>> Start Data

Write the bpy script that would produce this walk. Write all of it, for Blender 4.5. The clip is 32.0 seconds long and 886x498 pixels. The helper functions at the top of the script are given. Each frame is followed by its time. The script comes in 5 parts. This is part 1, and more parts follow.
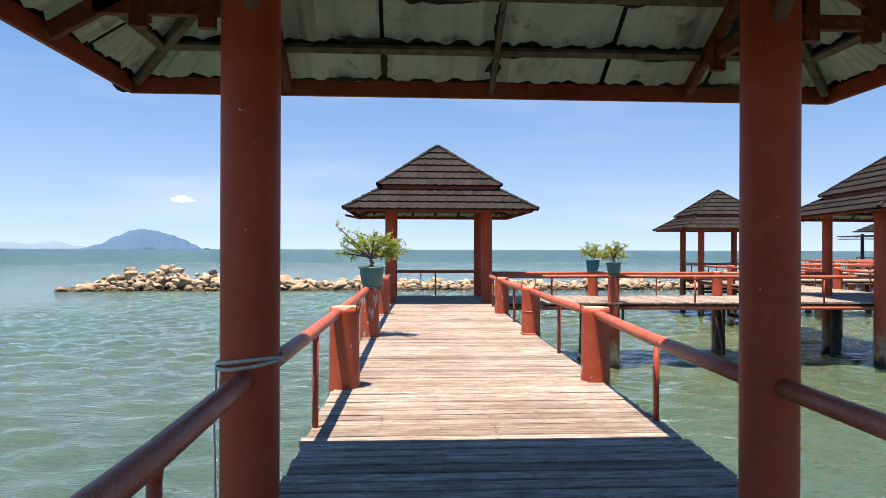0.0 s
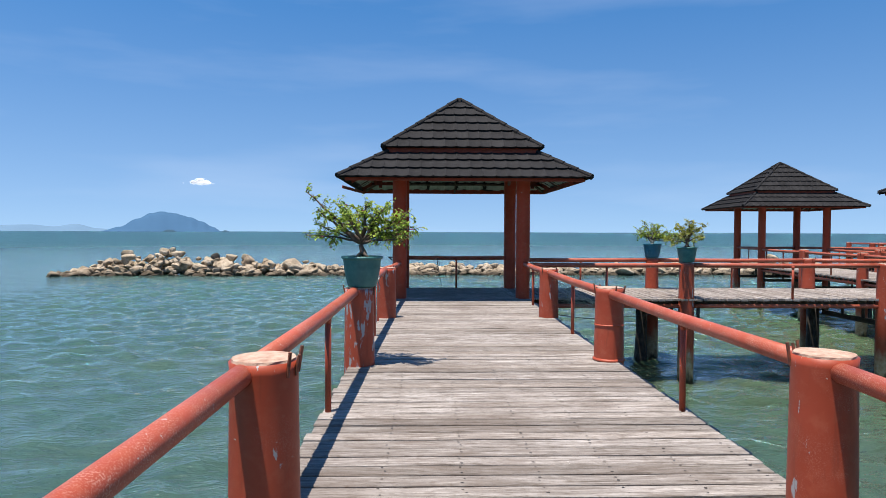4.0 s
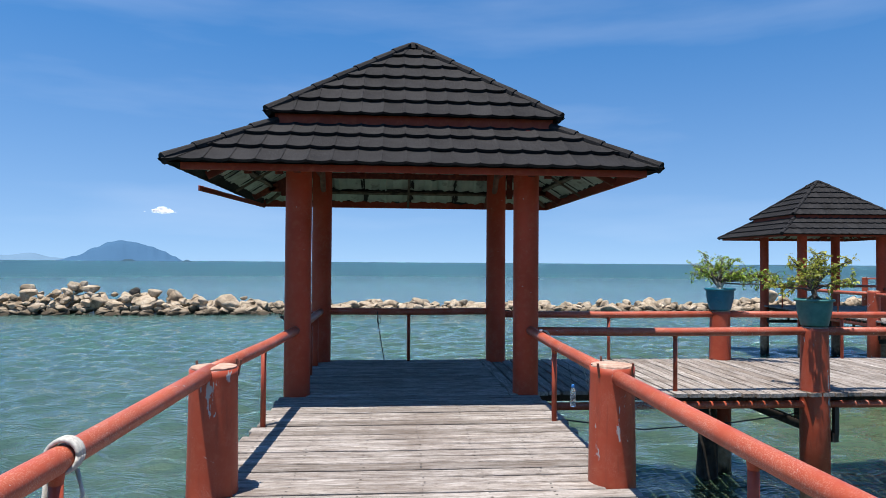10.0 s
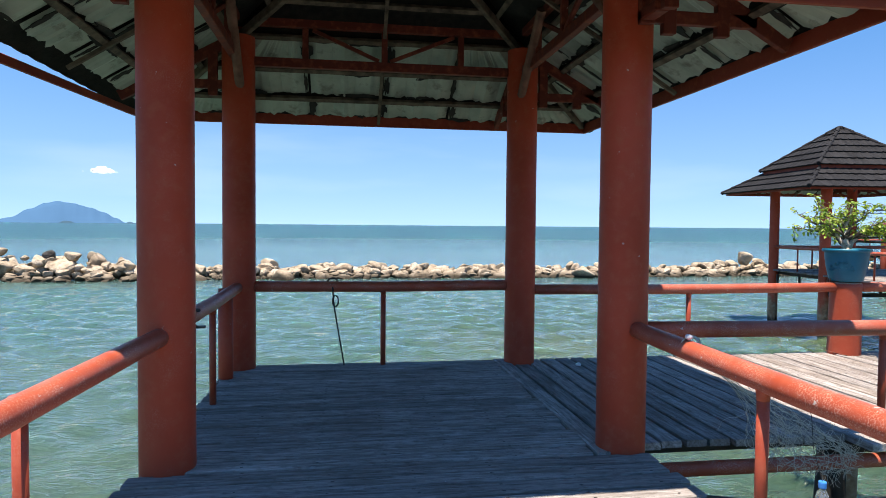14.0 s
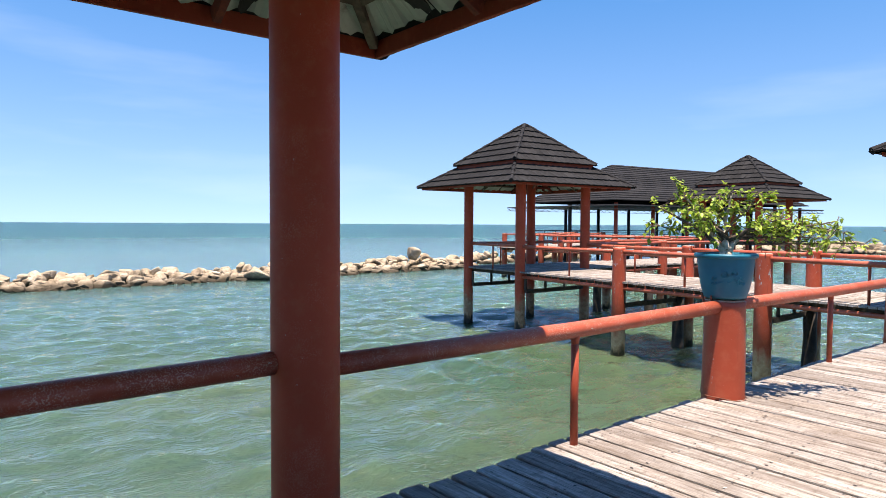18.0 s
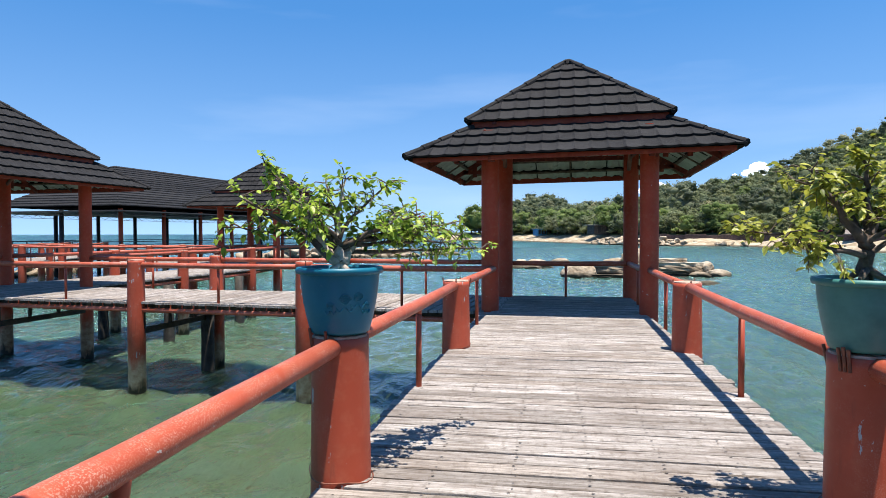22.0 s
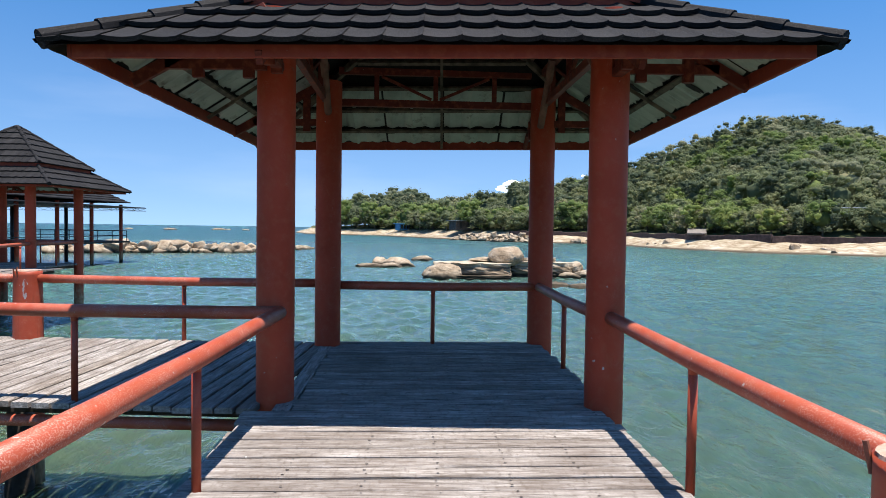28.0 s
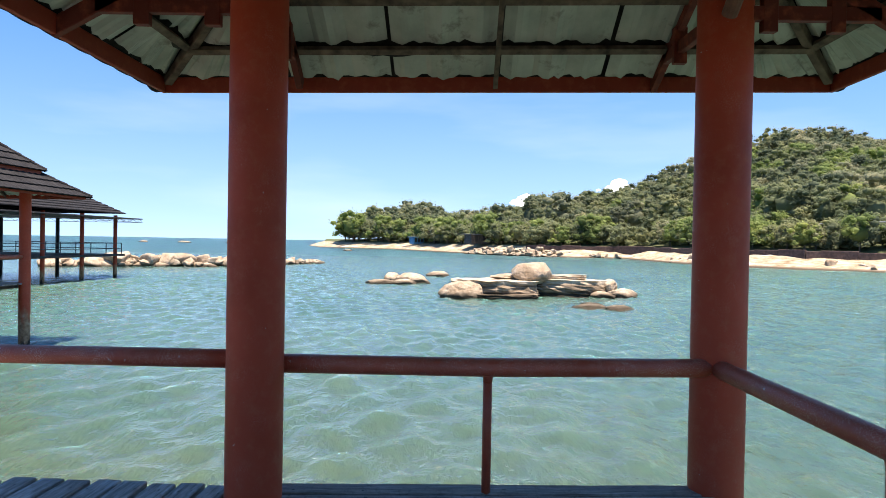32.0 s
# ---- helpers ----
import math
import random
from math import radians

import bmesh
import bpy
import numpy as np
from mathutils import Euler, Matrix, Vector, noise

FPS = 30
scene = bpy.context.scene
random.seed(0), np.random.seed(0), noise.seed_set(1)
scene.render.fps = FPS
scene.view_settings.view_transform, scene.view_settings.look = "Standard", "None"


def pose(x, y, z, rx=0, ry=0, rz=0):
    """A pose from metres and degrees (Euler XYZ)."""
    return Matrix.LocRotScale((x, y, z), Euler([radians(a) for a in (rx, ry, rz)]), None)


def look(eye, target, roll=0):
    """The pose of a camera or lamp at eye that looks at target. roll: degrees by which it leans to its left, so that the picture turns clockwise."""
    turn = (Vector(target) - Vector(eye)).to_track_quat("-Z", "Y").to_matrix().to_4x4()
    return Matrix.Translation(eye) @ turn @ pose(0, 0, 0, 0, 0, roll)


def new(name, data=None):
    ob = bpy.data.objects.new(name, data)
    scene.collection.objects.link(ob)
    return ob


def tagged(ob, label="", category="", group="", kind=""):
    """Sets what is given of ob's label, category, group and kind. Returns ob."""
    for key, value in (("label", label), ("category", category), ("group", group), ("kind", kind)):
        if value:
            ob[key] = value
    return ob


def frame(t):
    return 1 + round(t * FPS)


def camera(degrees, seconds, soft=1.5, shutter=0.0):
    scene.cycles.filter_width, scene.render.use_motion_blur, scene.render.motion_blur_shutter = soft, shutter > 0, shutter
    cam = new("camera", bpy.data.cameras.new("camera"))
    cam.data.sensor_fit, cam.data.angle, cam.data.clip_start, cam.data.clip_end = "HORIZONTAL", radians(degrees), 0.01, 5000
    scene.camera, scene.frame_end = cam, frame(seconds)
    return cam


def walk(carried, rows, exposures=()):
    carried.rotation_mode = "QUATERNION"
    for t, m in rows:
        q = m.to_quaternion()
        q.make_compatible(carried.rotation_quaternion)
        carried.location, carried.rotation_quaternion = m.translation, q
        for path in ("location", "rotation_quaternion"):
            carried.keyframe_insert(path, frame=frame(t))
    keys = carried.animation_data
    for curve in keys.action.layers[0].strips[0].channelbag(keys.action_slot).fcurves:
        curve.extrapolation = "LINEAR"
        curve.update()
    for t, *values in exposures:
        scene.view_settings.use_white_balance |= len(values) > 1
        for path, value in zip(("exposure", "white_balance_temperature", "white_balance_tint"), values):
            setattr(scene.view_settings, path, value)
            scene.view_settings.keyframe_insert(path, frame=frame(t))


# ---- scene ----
import functools

# ---- camera ----
EXPO = [(0, 1.2, 9000, 25), (1.5, 1.06, 8500, 22), (3, 0.82, 7500, 15), (5.5, 0.52, 6700, 14), (9, 0.63, 6750, 13), (11, 0.75, 6900, 14), (12.5, 0.93, 7000, 15), (14, 1.15, 7200, 16), (17, 1.33, 7700, 20), (19, 1.22, 7600, 17), (21, 1.09, 7150, 14), (23, 0.9, 6700, 12), (26, 0.83, 6600, 12), (28, 0.89, 6850, 14), (29.5, 1.12, 7150, 16), (31, 1.5, 7750, 22), (32, 1.45, 7700, 21)]
cam = camera(69.1, 32.0, 0.6)
PATH = [
    (0, (-0.075, 1.062, 1.571), (0.035, 3.059, 1.572), 0.2),
    (0.5, (-0.038, 1.599, 1.562), (0.087, 3.595, 1.554), 0.3),
    (1, (-0.061, 2.131, 1.559), (0.068, 4.126, 1.54), 0.3),
    (1.5, (-0.084, 2.637, 1.548), (0.034, 4.633, 1.511), 0.2),
    (2, (-0.108, 3.178, 1.543), (0.003, 5.174, 1.506), 0.2),
    (2.5, (-0.128, 3.668, 1.56), (-0.029, 5.665, 1.52), 0.2),
    (3, (-0.047, 4.203, 1.552), (0.046, 6.201, 1.501), 0.2),
    (3.5, (-0.031, 4.73, 1.542), (0.047, 6.728, 1.488), 0.2),
    (5.5, (0.16, 6.946, 1.518), (0.177, 8.946, 1.475), 0.2),
    (6, (0.211, 7.474, 1.505), (0.262, 9.473, 1.477), 0.3),
    (6.5, (0.312, 8.022, 1.497), (0.424, 10.018, 1.476), 0.3),
    (7, (0.355, 8.555, 1.479), (0.491, 10.551, 1.473), 0.3),
    (7.5, (0.425, 9.074, 1.474), (0.556, 11.07, 1.462), 0.3),
    (8, (0.486, 9.658, 1.466), (0.615, 11.653, 1.44), 0.4),
    (8.5, (0.501, 10.241, 1.468), (0.632, 12.236, 1.445), 0.4),
    (9, (0.563, 10.867, 1.485), (0.696, 12.862, 1.482), 0.4),
    (9.5, (0.519, 11.468, 1.566), (0.659, 13.463, 1.59), 0.4),
    (10, (0.572, 12.057, 1.644), (0.732, 14.05, 1.685), 0.4),
    (10.5, (0.575, 12.617, 1.664), (0.74, 14.61, 1.706), 0.4),
    (11, (0.526, 13.16, 1.635), (0.678, 15.154, 1.666), 0.5),
    (11.5, (0.454, 13.696, 1.606), (0.595, 15.691, 1.613), 0.5),
    (12, (0.343, 14.21, 1.58), (0.478, 16.205, 1.568), 0.5),
    (12.5, (0.345, 14.747, 1.554), (0.483, 16.742, 1.528), 0.5),
    (13, (0.303, 15.23, 1.525), (0.465, 17.223, 1.488), 0.5),
    (13.5, (0.421, 15.673, 1.498), (0.641, 17.66, 1.439), 0.4),
    (14, (0.455, 16.141, 1.458), (0.762, 18.116, 1.384), 0.5),
    (14.5, (0.515, 16.651, 1.449), (0.923, 18.607, 1.366), 0.6),
    (16.5, (0.674, 18.683, 1.428), (1.563, 20.471, 1.308), 0.7),
    (17, (0.768, 19.161, 1.419), (1.781, 20.882, 1.306), 0.6),
    (17.5, (0.883, 19.631, 1.45), (2.018, 21.274, 1.347), 0.3),
    (18, (0.957, 20.072, 1.463), (2.206, 21.632, 1.385), 0.3),
    (18.5, (1.121, 20.474, 1.469), (2.5, 21.921, 1.404), 0.2),
    (19, (1.217, 20.848, 1.477), (2.763, 22.116, 1.434), 0.2),
    (19.5, (1.387, 21.085, 1.47), (3.104, 22.11, 1.435), 0.1),
    (20, (1.527, 21.261, 1.475), (3.357, 22.068, 1.444), -0.0),
    (20.5, (1.689, 21.48, 1.46), (3.587, 22.111, 1.425), -0.1),
    (21, (1.979, 21.566, 1.442), (3.92, 22.046, 1.4), -0.1),
    (21.5, (2.293, 21.659, 1.44), (4.255, 22.045, 1.408), -0.1),
    (22, (2.675, 21.64, 1.417), (4.648, 21.968, 1.369), -0.1),
    (22.5, (3.151, 21.62, 1.426), (5.129, 21.91, 1.357), -0.1),
    (23, (3.64, 21.634, 1.433), (5.62, 21.904, 1.351), -0.1),
    (23.5, (4.161, 21.621, 1.442), (6.145, 21.855, 1.35), 0.1),
    (24, (4.672, 21.645, 1.45), (6.659, 21.849, 1.365), 0.1),
    (24.5, (5.218, 21.619, 1.47), (7.209, 21.784, 1.385), 0.2),
    (25, (5.761, 21.638, 1.488), (7.755, 21.774, 1.406), 0.2),
    (25.5, (6.285, 21.639, 1.492), (8.281, 21.741, 1.41), 0.3),
    (27.5, (8.425, 21.627, 1.503), (10.423, 21.571, 1.431), 0.7),
    (28, (8.983, 21.567, 1.491), (10.98, 21.471, 1.427), 0.8),
    (28.5, (9.488, 21.572, 1.505), (11.484, 21.472, 1.442), 0.9),
    (29, (10.001, 21.575, 1.471), (11.998, 21.491, 1.409), 1.0),
    (29.5, (10.57, 21.611, 1.475), (12.567, 21.546, 1.405), 1.0),
    (30, (11.163, 21.637, 1.472), (13.161, 21.59, 1.408), 1.0),
    (30.5, (11.771, 21.633, 1.465), (13.77, 21.585, 1.407), 1.0),
    (31, (12.357, 21.636, 1.465), (14.356, 21.603, 1.413), 1.0),
    (31.5, (12.937, 21.636, 1.455), (14.936, 21.583, 1.419), 0.9),
    (32, (13.489, 21.665, 1.472), (15.488, 21.613, 1.45), 1.0),
]
walk(cam, [(t, look(eye, target, roll)) for t, eye, target, roll in PATH], EXPO)


# ---- world and sun ----
SUN_DIR = Vector((0.15, 0.14, -1.0)).normalized()
world = bpy.data.worlds.new("sky")
scene.world = world
world.use_nodes = True
wn = world.node_tree
wn.nodes.clear()


w_out = wn.nodes.new("ShaderNodeOutputWorld")
w_bg = wn.nodes.new("ShaderNodeBackground")
w_sky = wn.nodes.new("ShaderNodeTexSky")
w_sky.sky_type = "NISHITA"
w_sky.sun_disc = False
w_sky.sun_elevation = math.asin(-SUN_DIR.z)
w_sky.sun_rotation = math.atan2(-SUN_DIR.x, -SUN_DIR.y)
w_sky.altitude = 0
w_sky.air_density = 1.0
w_sky.dust_density = 0.1
w_sky.ozone_density = 3.5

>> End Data

* _Exercise instructions_:
Exactly the lines from the line with "for path, value" to the line with "import functools", both included, are to be extracted, and no others.

* _Output of the task_:
        for path, value in zip(("exposure", "white_balance_temperature", "white_balance_tint"), values):
            setattr(scene.view_settings, path, value)
            scene.view_settings.keyframe_insert(path, frame=frame(t))


# ---- scene ----
import functools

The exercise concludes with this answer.